A Writer’s Odyssey (2021)

The China-made fantasy films we watched recently have been pretty great so far and this latest one is just as impressive. This one is particularly striking in how it conflates multiple disparate issues in China into one film: the popularity of online web fiction, the kidnapping of children on the streets and the scary power of the founders of the tech giant companies. This isn’t great art and there is no point in looking for deeper themes in it but it is rollicking great entertainment and a wonderfully imaginative spectacle even if some of its inspirations are very obvious.

Guan Ning has spent the last six years tracking down human traffickers who kidnapped his daughter Tangerine. He ambushes their van using his special skill in throwing small objects and discovers that it is full of children in cages but none of them is his daughter and the kidnappers manage to escape. He is later contacted by a representative of Aladdin, a large tech company in China. Due to their pervasive surveillance, they know everything that has happened and offers help to find Guan Ning’s daughter. They also know that when he sleeps Guan Ning dreams of a strange fantasy world about a young hero on a quest to kill an evil overlord known as Redmane. They reveal that this story is being written by a novelist Lu Kongwen who streams his writing online and that there is a connection between the character of Redmane and the CEO of Aladdin. Every time in the story Redmane feels pain, the CEO feels it too and he fears that when Redmane dies at the end of the book, he will die too. So he wants Guan Ning to kill Kongwen before he finishes the book in exchange for their help.

Scenes in this film jump between Guan Ning in present day China and the young hero, also named Kongwen, in a fantasy world. As usual, the fantastical elements rely on heavy use of CGI and look very video-gamey, with character inspirations obvious from games like Dark Souls. Yet in this context of a world described in a piece of web fiction that is somehow mysteriously connected to the real world, this aesthetic works perfectly. As the film progresses, some parts of the real world are filmed with the same color grading to suggest that some of the old buildings and locations blend into the fantasy world as well and of course this is meant to raise doubts about Guan Ning’s continued sanity. The fights look well animated even though the video game logic makes it difficult to feel the stakes involved. But I loved the showcasing of so many fantasy ideas: a giant boss enemy, sentient armor, dragons reimagined as manned Chinese lanterns strung together, a city whose populace are driven to kill one another. Sure, there’s not much depth to the worldbuilding but it all looks and feels so good.

As much as I love how hip the film feels in bringing together elements like authors streaming their writing online in return for donations, China’s apparently continuing phobia of child kidnappings, video game-style fantasy combat and a tech company CEO as an evil mastermind, the resolution of those threads isn’t really satisfying and doesn’t make much sense. For that matter, the existence of what amounts to minor superpowers in the real world also goes unexplained and seems to have been included to make the fights in the real world more exciting.
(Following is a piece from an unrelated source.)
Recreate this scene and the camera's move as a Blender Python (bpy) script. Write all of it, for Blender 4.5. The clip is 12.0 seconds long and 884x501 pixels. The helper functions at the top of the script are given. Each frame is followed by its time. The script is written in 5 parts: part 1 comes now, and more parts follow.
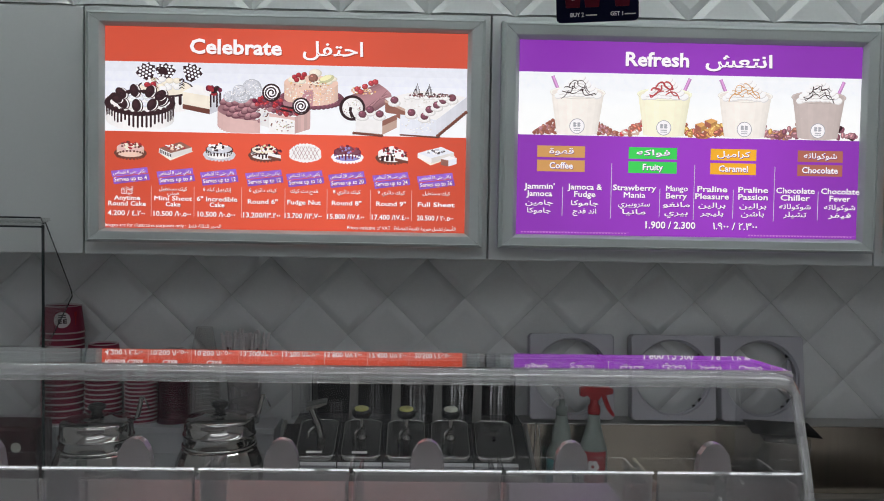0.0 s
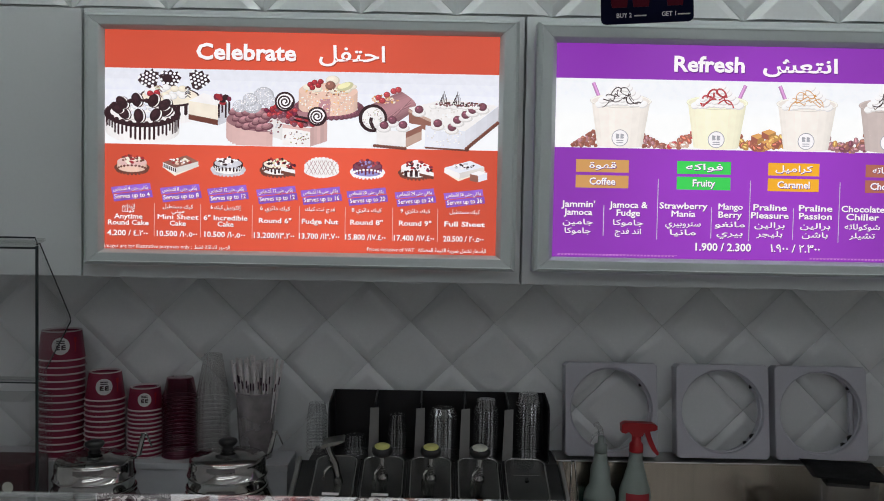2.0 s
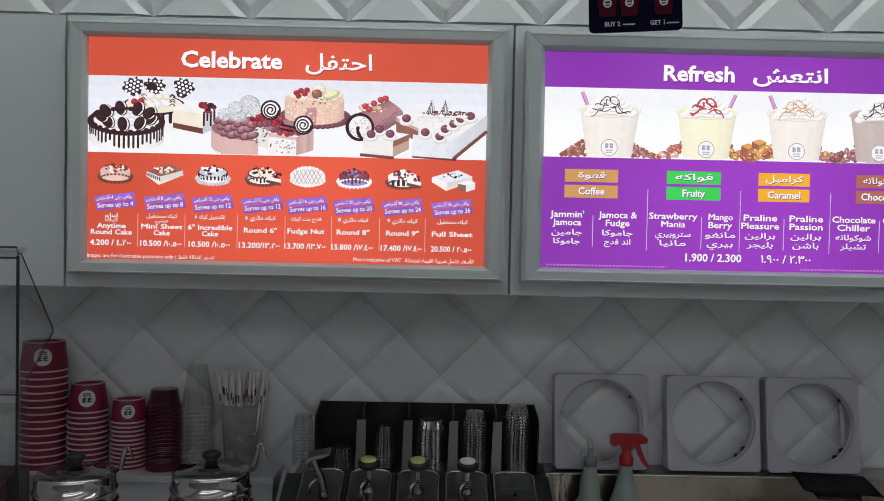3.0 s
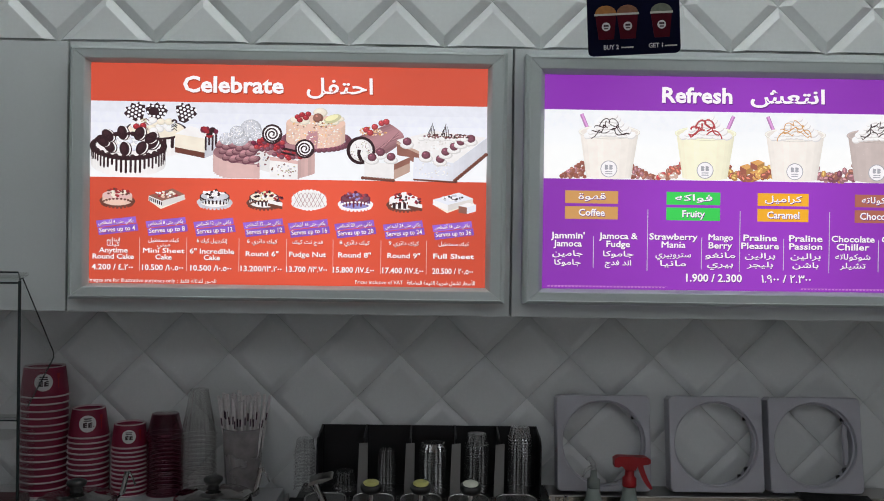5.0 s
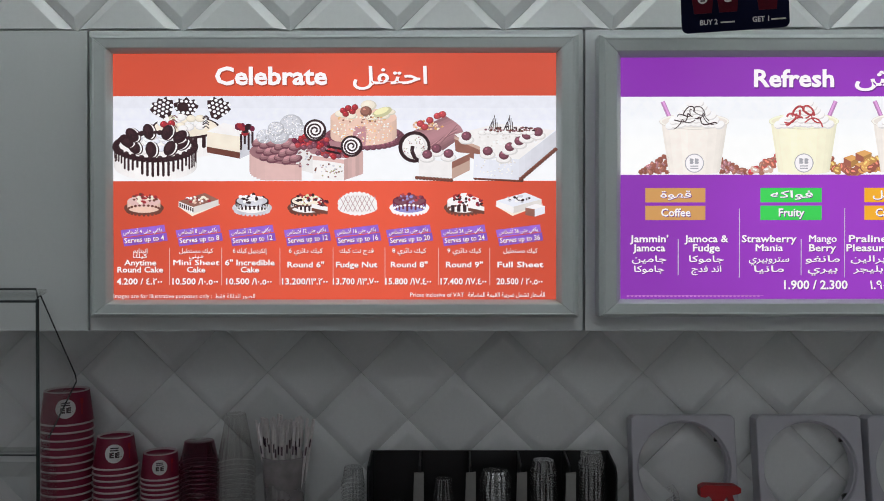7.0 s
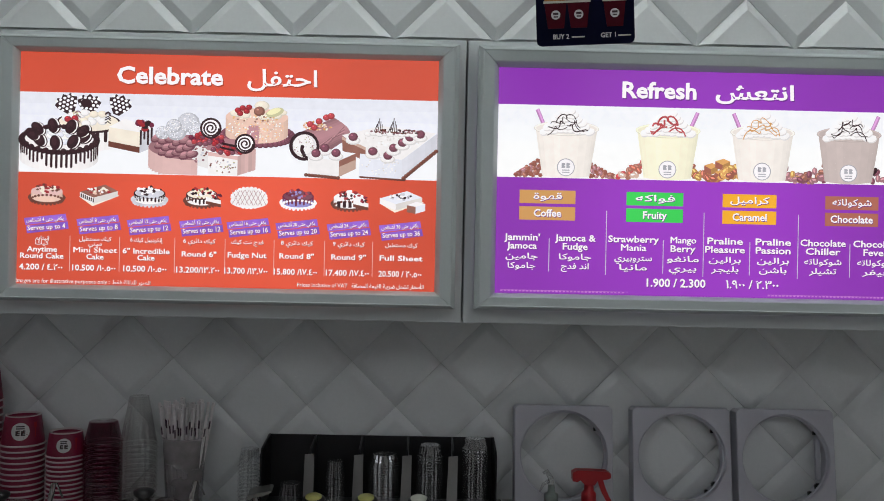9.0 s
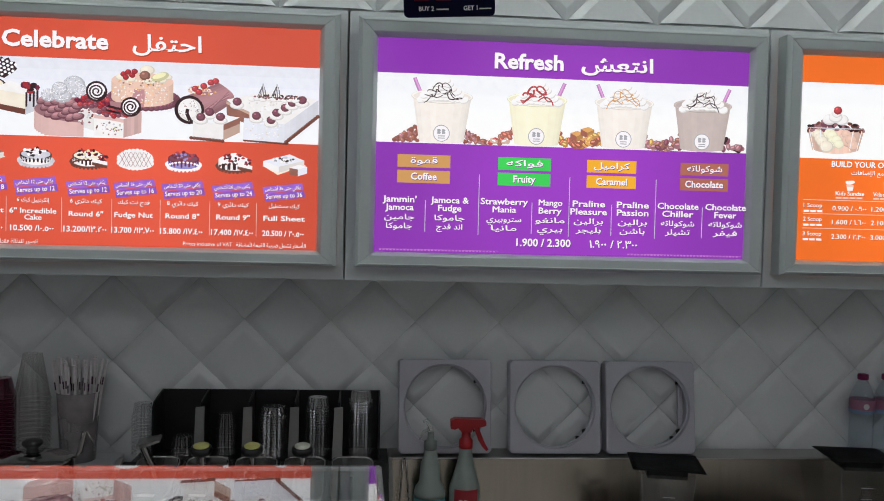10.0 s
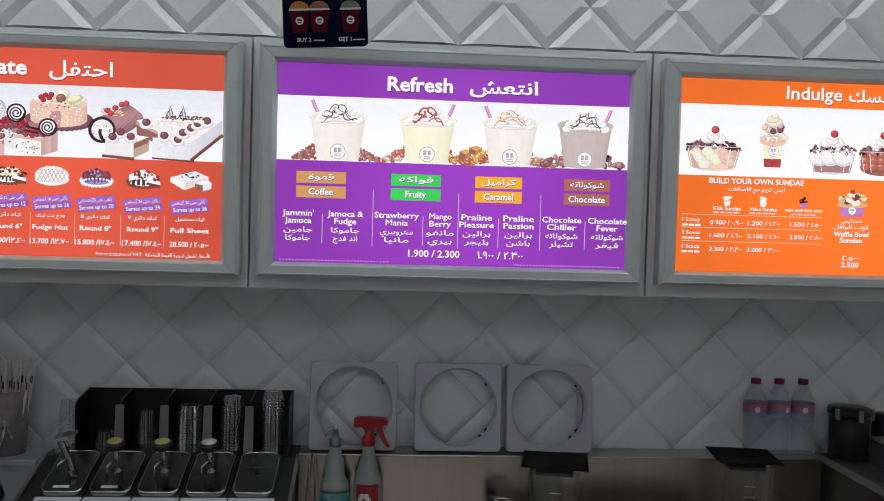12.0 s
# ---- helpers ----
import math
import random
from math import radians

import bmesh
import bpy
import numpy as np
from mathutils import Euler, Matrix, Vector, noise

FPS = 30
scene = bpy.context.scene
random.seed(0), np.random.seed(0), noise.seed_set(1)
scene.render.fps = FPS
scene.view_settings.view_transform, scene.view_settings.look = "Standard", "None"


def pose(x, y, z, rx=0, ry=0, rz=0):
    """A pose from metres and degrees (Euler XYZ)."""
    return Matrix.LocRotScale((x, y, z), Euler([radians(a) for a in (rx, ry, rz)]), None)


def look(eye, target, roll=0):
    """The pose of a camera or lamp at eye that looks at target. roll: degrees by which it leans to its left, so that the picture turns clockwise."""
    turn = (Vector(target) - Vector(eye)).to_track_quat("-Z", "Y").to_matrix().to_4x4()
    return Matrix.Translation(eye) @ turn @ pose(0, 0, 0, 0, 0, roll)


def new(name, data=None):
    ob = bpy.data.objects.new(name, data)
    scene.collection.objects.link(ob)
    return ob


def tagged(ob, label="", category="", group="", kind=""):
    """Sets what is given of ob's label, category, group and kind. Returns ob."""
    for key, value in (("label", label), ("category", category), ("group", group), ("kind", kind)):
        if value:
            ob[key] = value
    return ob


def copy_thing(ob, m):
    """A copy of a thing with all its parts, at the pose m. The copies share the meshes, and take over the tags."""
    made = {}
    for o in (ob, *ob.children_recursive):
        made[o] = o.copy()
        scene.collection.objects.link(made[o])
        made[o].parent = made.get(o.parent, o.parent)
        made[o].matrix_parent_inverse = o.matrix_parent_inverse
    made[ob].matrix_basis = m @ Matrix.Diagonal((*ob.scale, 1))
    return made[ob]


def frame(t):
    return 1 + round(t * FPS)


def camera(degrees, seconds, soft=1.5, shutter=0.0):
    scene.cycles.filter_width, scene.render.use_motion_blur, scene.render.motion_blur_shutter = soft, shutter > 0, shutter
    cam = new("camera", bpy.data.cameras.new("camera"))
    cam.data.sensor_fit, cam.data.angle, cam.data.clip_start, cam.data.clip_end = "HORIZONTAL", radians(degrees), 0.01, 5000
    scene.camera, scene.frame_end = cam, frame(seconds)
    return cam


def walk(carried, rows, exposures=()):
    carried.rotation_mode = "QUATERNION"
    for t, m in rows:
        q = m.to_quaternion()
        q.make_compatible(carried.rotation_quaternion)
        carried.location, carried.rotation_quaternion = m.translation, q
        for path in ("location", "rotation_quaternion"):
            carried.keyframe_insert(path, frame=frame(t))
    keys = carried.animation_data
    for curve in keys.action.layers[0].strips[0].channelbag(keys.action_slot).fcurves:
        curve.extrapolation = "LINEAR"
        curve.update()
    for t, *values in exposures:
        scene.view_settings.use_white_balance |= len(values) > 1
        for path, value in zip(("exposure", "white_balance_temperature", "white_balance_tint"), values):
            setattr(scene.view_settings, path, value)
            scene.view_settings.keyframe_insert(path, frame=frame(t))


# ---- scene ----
cam = camera(55.0, 12.0, soft=0.95)
PATH = [
    (0, (0.056, 0.061, 1.488), (0.116, 2.059, 1.405), 1.0),
    (0.5, (0.072, 0.107, 1.51), (0.136, 2.104, 1.419), 0.8),
    (1, (0.089, 0.138, 1.527), (0.085, 2.136, 1.428), 0.2),
    (1.5, (0.052, 0.215, 1.524), (0.036, 2.213, 1.43), 0.8),
    (2, (0.042, 0.257, 1.534), (0.053, 2.255, 1.452), 1.1),
    (2.5, (0.058, 0.272, 1.536), (0.078, 2.271, 1.468), 1.1),
    (3, (0.059, 0.28, 1.538), (0.082, 2.279, 1.476), 1.2),
    (3.2, (0.049, 0.279, 1.543), (0.077, 2.278, 1.475), 1.2),
    (4.8, (0.043, 0.261, 1.544), (0.079, 2.26, 1.477), 1.1),
    (5, (0.049, 0.275, 1.538), (0.078, 2.275, 1.528), 0.8),
    (5.5, (0.032, 0.332, 1.545), (0.055, 2.331, 1.534), 0.0),
    (6, (0.019, 0.4, 1.547), (0.036, 2.4, 1.532), 0.3),
    (6.5, (-0.029, 0.472, 1.553), (-0.049, 2.472, 1.541), 0.1),
    (6.7, (-0.048, 0.494, 1.556), (-0.067, 2.494, 1.542), -0.0),
    (8.3, (0.056, 0.437, 1.55), (0.094, 2.436, 1.551), 0.9),
    (8.5, (0.107, 0.41, 1.533), (0.132, 2.41, 1.541), 1.4),
    (9, (0.169, 0.376, 1.534), (0.196, 2.376, 1.534), 1.2),
    (9.5, (0.216, 0.339, 1.517), (0.367, 2.333, 1.488), 0.9),
    (10, (0.302, 0.26, 1.511), (0.473, 2.251, 1.449), 1.4),
    (10.5, (0.386, 0.178, 1.535), (0.584, 2.167, 1.463), 2.0),
    (11, (0.47, 0.138, 1.548), (0.668, 2.127, 1.486), 2.1),
    (11.5, (0.55, 0.118, 1.558), (0.714, 2.11, 1.489), 1.9),
    (12, (0.597, 0.097, 1.554), (0.725, 2.092, 1.487), 1.6),
]
walk(cam, [(t, look(eye, target, roll)) for t, eye, target, roll in PATH])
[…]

It’s best to just sit back and enjoy the spectacle rather than overthink the plausibility of the plot or what it all means. I’m particularly amused that this film casts a Chinese tech company in a nefarious light just when the government is trying to curtail their power.

All the same this is an outstanding piece of entertainment and impressively creative. In general, I’m very impressed by how quickly the Chinese entertainment industry is able to take current fads and hits from comics and online fiction to be turned into movies and television shows. Upon reflection, I suppose that is because China suffers from a dearth of original IP and so is desperate for any new IP that becomes popular, compared to, say, Marvel for example, which can mine comics going back decades for material. That’s a good thing in my book as even I can only tolerate so many superhero action movies.